[Task details]: Leaving the pictures out, print the lines from the first line of the listing through the line containing "made[o].matrix_parent_inverse = o.matrix_parent_inverse", exactly as they read, and no others.

[Source data]:
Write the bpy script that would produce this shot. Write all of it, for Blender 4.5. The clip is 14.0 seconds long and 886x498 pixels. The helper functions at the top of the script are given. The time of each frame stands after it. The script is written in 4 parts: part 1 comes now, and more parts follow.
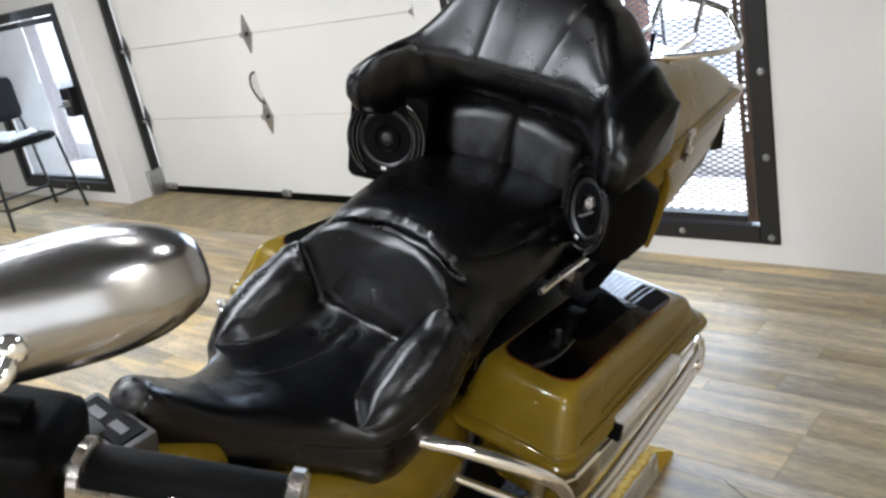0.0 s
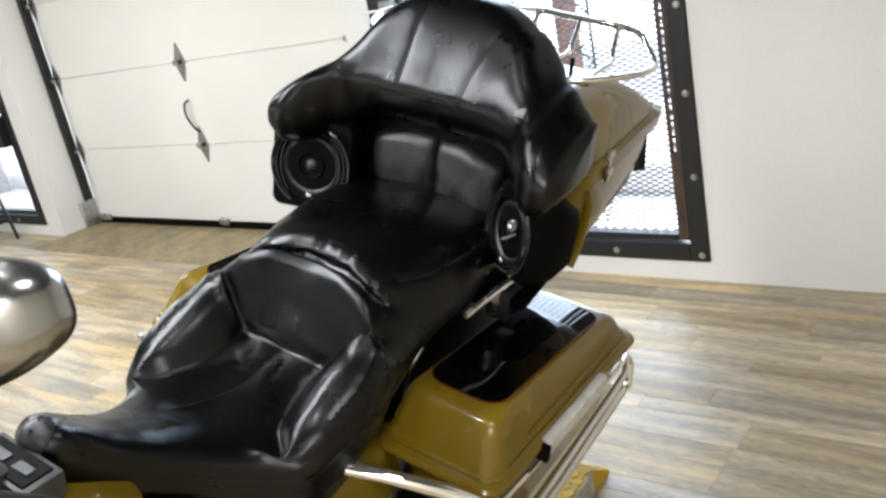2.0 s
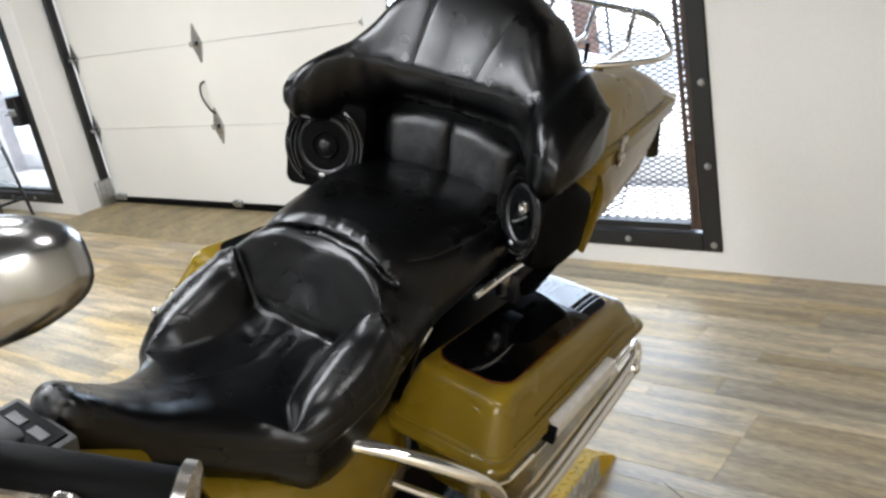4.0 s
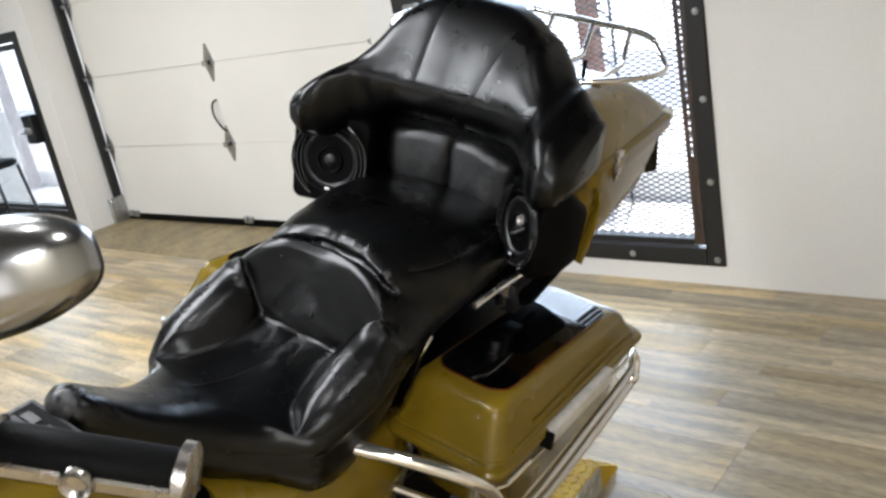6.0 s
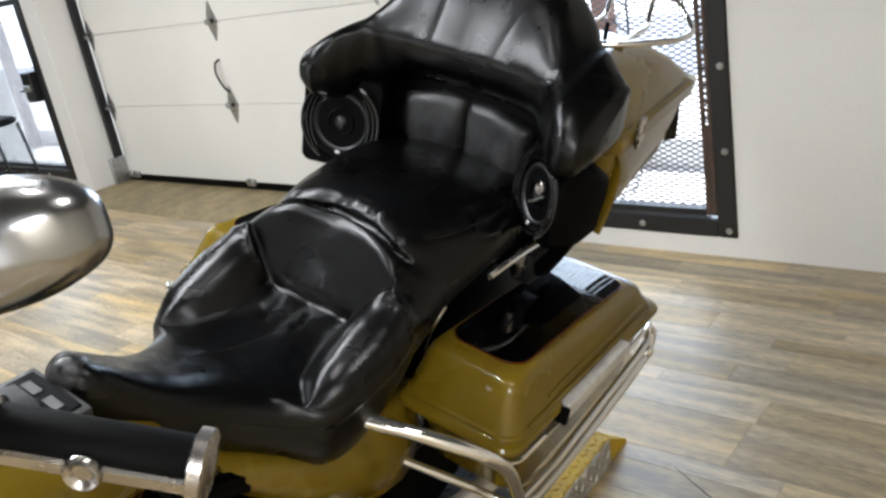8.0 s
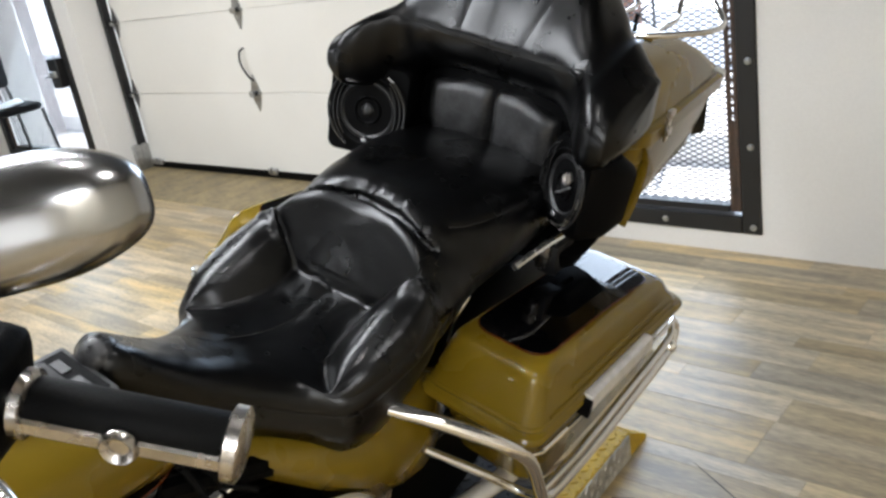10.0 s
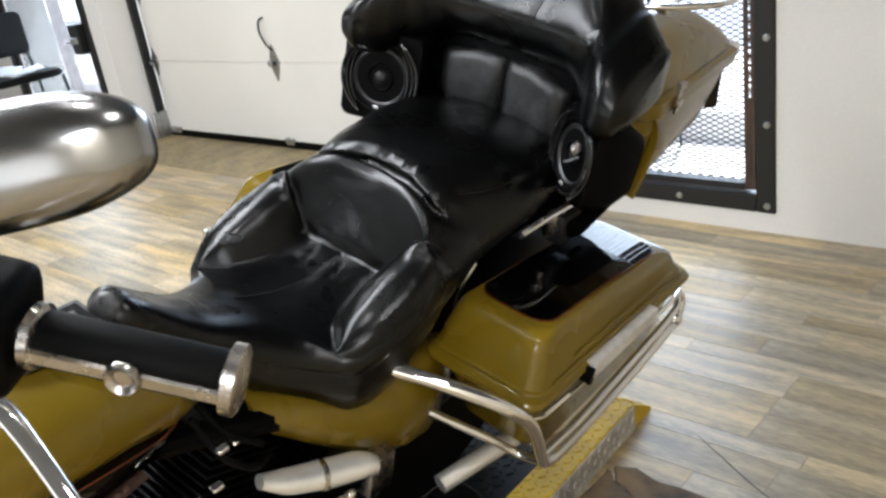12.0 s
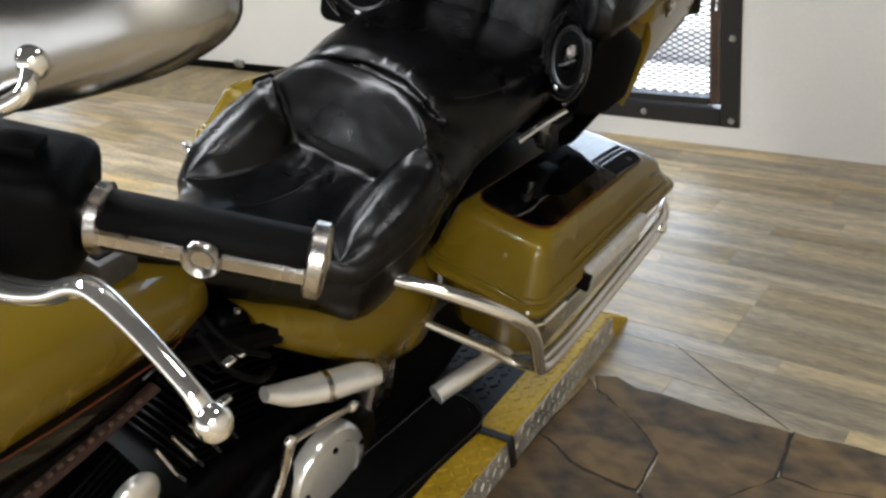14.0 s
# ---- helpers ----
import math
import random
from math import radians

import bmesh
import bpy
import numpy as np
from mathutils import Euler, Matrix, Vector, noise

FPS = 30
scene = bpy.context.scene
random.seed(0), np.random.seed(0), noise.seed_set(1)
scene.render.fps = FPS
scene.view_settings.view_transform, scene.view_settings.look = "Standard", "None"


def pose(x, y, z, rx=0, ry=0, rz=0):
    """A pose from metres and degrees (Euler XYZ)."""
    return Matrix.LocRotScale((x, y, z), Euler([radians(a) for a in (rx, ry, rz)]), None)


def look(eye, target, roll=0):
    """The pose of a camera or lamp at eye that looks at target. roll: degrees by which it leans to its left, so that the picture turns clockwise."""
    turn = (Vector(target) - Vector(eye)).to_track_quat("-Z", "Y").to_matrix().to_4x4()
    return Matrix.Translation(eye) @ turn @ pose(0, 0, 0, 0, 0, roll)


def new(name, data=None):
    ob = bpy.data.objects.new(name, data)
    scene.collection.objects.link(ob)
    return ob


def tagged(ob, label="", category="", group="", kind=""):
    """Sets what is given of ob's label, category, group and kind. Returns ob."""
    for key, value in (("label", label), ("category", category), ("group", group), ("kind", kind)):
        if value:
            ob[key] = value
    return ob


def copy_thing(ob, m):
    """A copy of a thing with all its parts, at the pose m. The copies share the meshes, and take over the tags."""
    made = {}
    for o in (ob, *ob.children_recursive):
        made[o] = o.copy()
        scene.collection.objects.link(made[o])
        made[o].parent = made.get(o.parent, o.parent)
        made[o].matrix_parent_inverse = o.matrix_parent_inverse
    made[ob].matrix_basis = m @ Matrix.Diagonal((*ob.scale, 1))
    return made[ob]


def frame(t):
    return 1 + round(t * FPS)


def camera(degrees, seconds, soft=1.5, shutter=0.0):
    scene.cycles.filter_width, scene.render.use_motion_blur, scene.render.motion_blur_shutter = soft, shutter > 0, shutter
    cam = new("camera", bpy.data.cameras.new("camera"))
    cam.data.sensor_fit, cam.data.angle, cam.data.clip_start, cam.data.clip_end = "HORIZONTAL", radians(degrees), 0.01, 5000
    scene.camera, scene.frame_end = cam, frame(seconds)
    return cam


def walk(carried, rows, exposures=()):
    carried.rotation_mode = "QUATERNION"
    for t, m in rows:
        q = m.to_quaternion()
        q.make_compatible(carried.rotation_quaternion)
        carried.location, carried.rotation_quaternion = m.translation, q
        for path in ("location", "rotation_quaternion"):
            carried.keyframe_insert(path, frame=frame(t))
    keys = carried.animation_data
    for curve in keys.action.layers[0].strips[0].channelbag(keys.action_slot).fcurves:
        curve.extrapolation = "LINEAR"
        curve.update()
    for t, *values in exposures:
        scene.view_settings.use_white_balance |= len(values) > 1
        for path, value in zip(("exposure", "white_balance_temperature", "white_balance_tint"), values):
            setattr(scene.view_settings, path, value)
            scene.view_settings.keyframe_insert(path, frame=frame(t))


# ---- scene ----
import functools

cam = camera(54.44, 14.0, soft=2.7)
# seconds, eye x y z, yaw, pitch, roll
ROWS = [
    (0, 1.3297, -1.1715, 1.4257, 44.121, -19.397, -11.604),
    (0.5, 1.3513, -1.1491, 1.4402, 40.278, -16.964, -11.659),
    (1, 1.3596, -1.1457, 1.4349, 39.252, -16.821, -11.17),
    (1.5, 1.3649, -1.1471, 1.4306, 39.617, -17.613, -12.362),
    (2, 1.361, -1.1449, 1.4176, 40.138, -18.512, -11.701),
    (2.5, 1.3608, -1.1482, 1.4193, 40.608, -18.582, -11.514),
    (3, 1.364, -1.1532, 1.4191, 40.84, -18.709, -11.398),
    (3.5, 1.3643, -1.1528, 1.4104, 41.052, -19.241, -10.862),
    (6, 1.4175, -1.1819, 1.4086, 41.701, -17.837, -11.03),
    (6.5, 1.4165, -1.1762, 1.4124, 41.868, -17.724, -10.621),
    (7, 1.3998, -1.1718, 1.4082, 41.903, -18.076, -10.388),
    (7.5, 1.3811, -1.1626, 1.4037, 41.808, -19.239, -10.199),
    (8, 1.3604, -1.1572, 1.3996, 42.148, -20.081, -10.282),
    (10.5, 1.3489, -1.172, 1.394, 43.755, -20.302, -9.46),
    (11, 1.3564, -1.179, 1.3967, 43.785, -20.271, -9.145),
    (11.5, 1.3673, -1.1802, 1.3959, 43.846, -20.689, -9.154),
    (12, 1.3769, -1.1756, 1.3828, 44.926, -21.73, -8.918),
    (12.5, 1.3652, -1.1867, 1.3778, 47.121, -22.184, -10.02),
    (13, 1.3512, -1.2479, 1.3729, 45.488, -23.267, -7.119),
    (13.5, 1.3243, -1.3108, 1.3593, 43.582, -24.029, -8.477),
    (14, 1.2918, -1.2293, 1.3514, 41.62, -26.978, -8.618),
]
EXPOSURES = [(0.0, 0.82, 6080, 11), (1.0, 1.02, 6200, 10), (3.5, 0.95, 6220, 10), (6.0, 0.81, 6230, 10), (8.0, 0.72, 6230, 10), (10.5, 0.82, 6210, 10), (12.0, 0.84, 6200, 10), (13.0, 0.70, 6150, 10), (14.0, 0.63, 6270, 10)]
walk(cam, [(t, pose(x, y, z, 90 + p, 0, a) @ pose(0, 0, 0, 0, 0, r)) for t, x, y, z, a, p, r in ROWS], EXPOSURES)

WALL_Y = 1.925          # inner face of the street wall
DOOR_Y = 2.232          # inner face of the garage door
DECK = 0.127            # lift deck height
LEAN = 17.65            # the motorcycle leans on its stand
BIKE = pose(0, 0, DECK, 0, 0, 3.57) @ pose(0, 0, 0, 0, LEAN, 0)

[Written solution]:
Write the bpy script that would produce this shot. Write all of it, for Blender 4.5. The clip is 14.0 seconds long and 886x498 pixels. The helper functions at the top of the script are given. The time of each frame stands after it. The script is written in 4 parts: part 1 comes now, and more parts follow.
0.0 s
2.0 s
4.0 s
6.0 s
8.0 s
10.0 s
12.0 s
14.0 s
# ---- helpers ----
import math
import random
from math import radians

import bmesh
import bpy
import numpy as np
from mathutils import Euler, Matrix, Vector, noise

FPS = 30
scene = bpy.context.scene
random.seed(0), np.random.seed(0), noise.seed_set(1)
scene.render.fps = FPS
scene.view_settings.view_transform, scene.view_settings.look = "Standard", "None"


def pose(x, y, z, rx=0, ry=0, rz=0):
    """A pose from metres and degrees (Euler XYZ)."""
    return Matrix.LocRotScale((x, y, z), Euler([radians(a) for a in (rx, ry, rz)]), None)


def look(eye, target, roll=0):
    """The pose of a camera or lamp at eye that looks at target. roll: degrees by which it leans to its left, so that the picture turns clockwise."""
    turn = (Vector(target) - Vector(eye)).to_track_quat("-Z", "Y").to_matrix().to_4x4()
    return Matrix.Translation(eye) @ turn @ pose(0, 0, 0, 0, 0, roll)


def new(name, data=None):
    ob = bpy.data.objects.new(name, data)
    scene.collection.objects.link(ob)
    return ob


def tagged(ob, label="", category="", group="", kind=""):
    """Sets what is given of ob's label, category, group and kind. Returns ob."""
    for key, value in (("label", label), ("category", category), ("group", group), ("kind", kind)):
        if value:
            ob[key] = value
    return ob


def copy_thing(ob, m):
    """A copy of a thing with all its parts, at the pose m. The copies share the meshes, and take over the tags."""
    made = {}
    for o in (ob, *ob.children_recursive):
        made[o] = o.copy()
        scene.collection.objects.link(made[o])
        made[o].parent = made.get(o.parent, o.parent)
        made[o].matrix_parent_inverse = o.matrix_parent_inverse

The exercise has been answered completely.